養生訓298(第六巻 慎病)
頓死(とんし)の症(しょう)多し。卒中風(そっちゅうふう)、中気(ちゅうき)、中悪(ちゅうあく)、中毒(ちゅうどく)、中暑(ちゅうしょ)、凍死(とうし)、湯火(とうか)、食傷(しょくしょう)、霍乱(かくらん)、破傷風(はしょうふう)、喉痺(こうひ)、痰厥(たんけつ)失血(けっしつ)、打撲(だぼく)、小児(しょうじ)の馬脾風(ばびふう)等の症、皆(みな)卒死(そつし)す。此外(このほか)、又、五絶(ごぜつ)とて、五種(ごしゅ)の頓死(とんし)あり。一には自(みずから)くびる。二には、おしにうたる。三には水におぼる。四には夜(よる)押厭(おそ)はる。五には婦人難産(ふじんなんざん)。是皆(これみな)、暴死(ぼうし)する症(やまい)なり。常(つね)の(とき)時、方書(ほうしょ)を考(かんが)へ、又、其(その)治法(ちほう)を、良医にたつねて、しり置(おく)べし。かねて用意なくして、俄(にわか)に所置(しょち)を失(うしな)ふべからず。
養生訓(意訳)
急死する病気は、たくさんあります。例えば脳梗塞や心筋梗塞などです。これらの病気は発作が起きた時の対処が重要です。日頃から、その対処について事前の準備を怠らないようにしましょう。準備と知識は命を救います。
通解
頓死(とんし)は,さまざまな症状によって引き起こされることがあります。その中には、卒中風(そっちゅうぷ)、中気(ちゅうき)、中悪(ちゅうあく)、中毒(ちゅうどく)、中暑(ちゅうしょ)、凍死(とうし)、湯火(やけど)、食傷(しょくしょう)、霍乱(かくらん)、破傷風(はしょうふう)、喉痺(こうひ)、痰厥(たんけつ)、失血(けっしつ)、打撲(だぼく)、小児の馬脾風(ばびふう)などが含まれます。これらの症状により、多くの人が突然死してしまうことがあります。

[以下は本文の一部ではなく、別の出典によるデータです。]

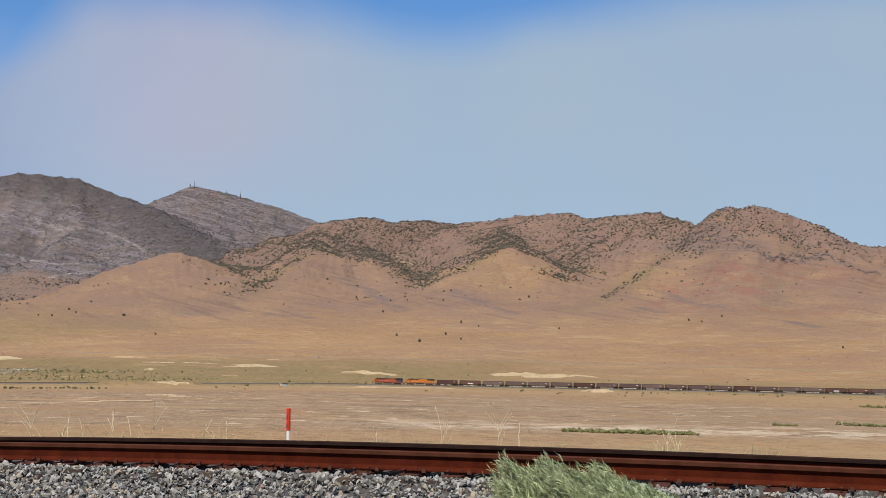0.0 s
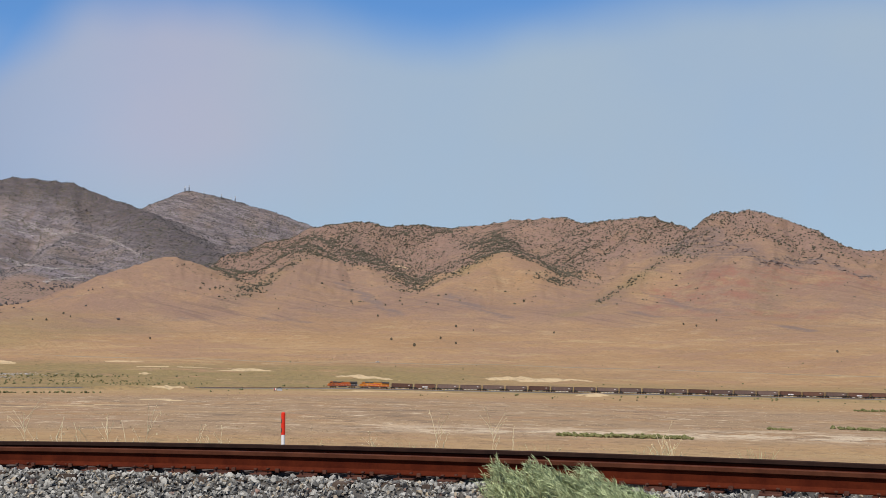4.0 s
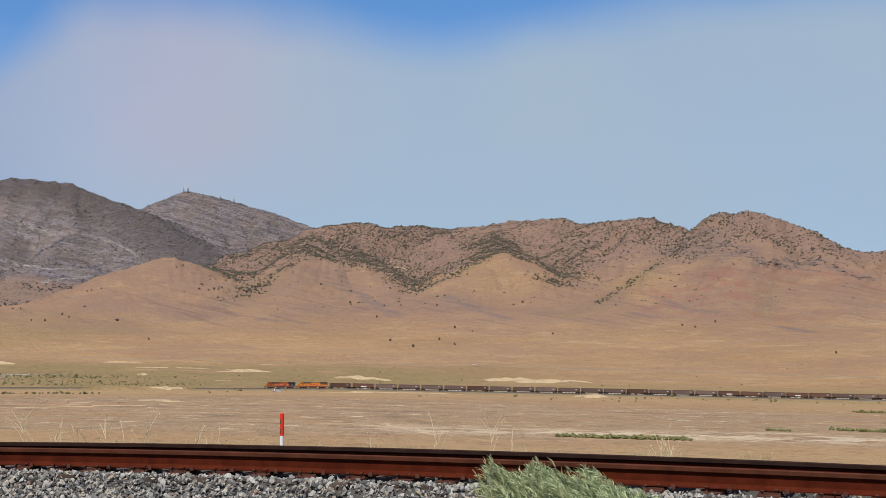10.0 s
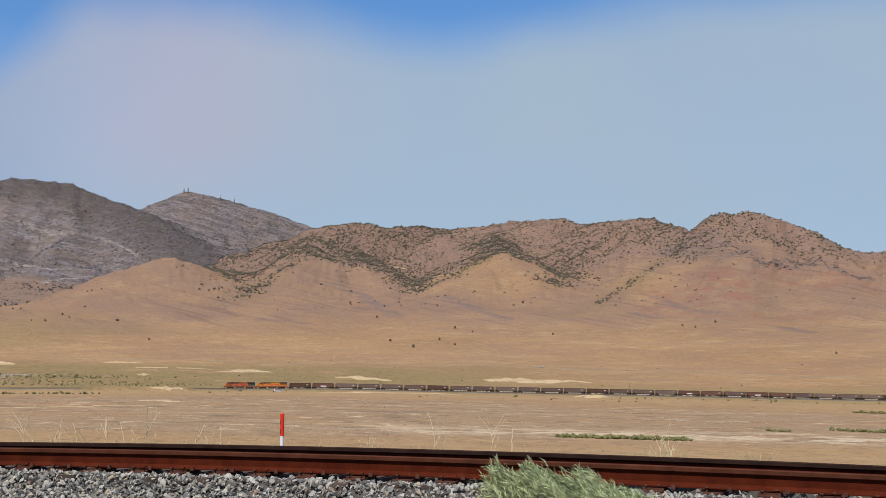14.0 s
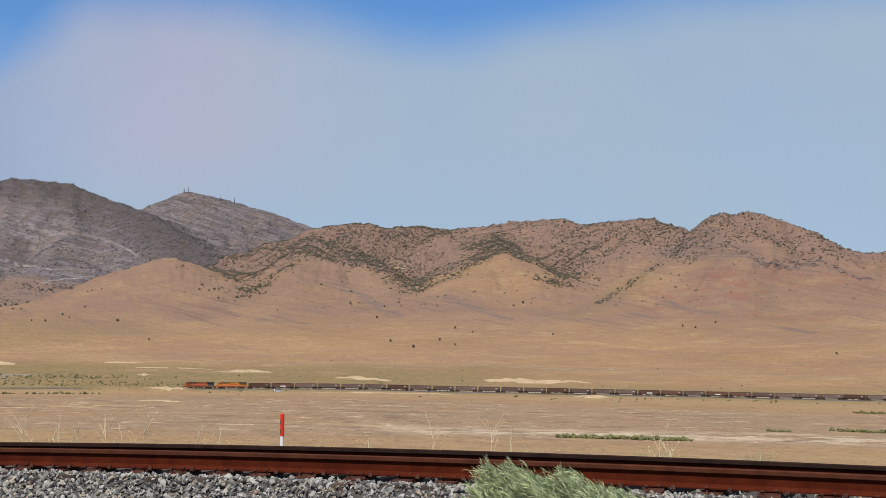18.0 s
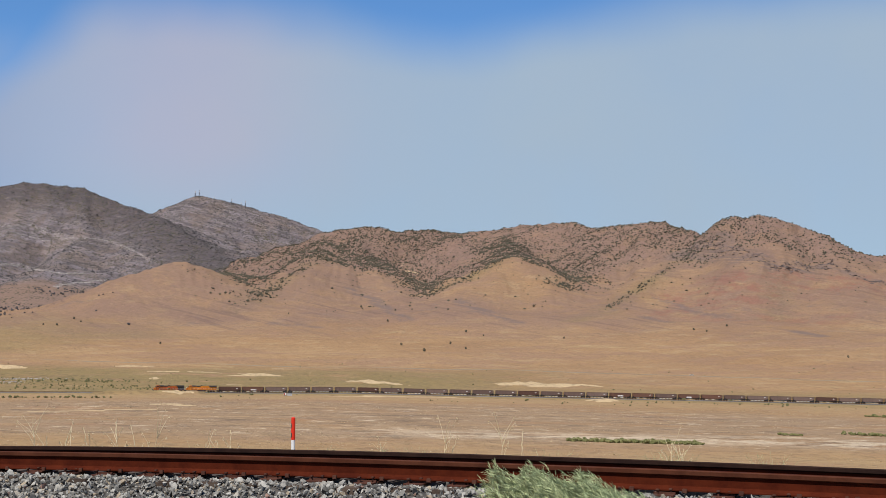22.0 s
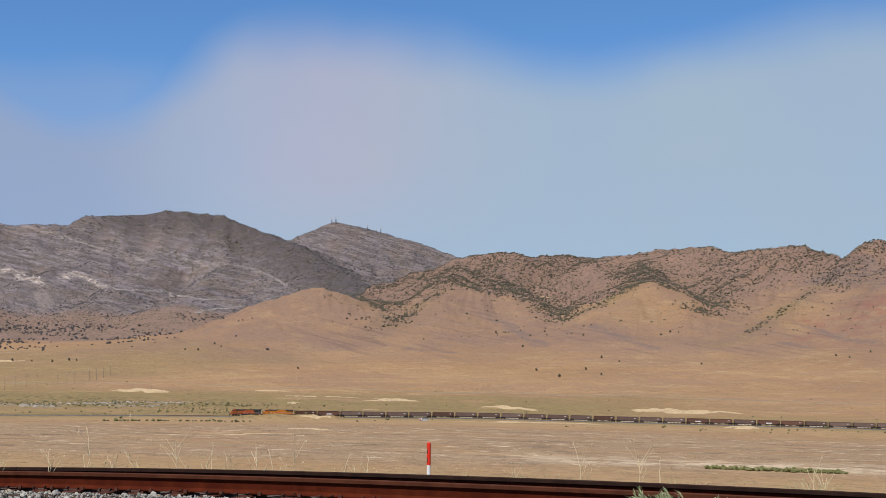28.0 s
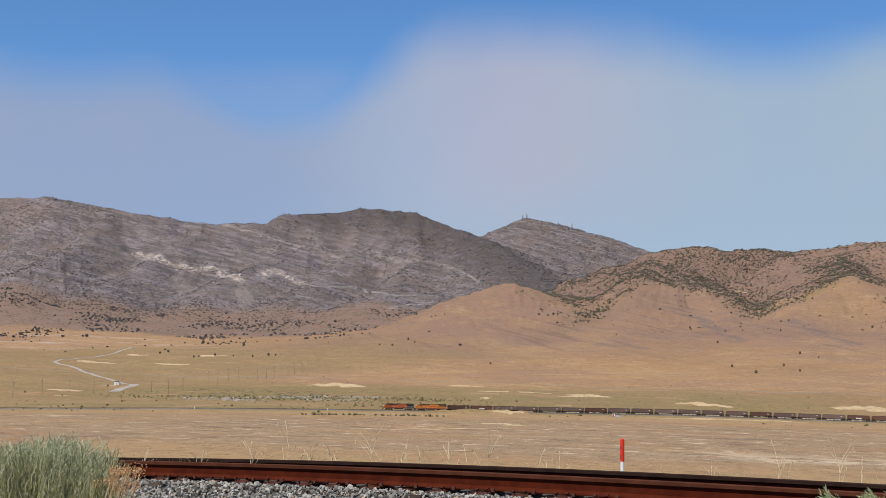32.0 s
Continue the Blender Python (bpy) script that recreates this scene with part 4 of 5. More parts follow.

また、頓死の中でも「五絶」と呼ばれる状態もあります。一つ目は自ら首を絞めること、二つ目は他人に殺されること、三つ目は水に溺れること、四つ目は夜間に突然押しつぶされること、五つ目は婦人の難産です。これらはいずれも突然死する状態を指しています。
これらの症状は暴死をもたらすものであり、普段から適切な治療法や治療書を参考にし、経験豊かな医師の指導を受けることが重要です。予め準備をしておかず、突然に症状が現れた場合は対処が難しい場合があります。
馬脾風とはジフテリアのこと。
喉痺とは、のどが腫れて痛む病気のこと。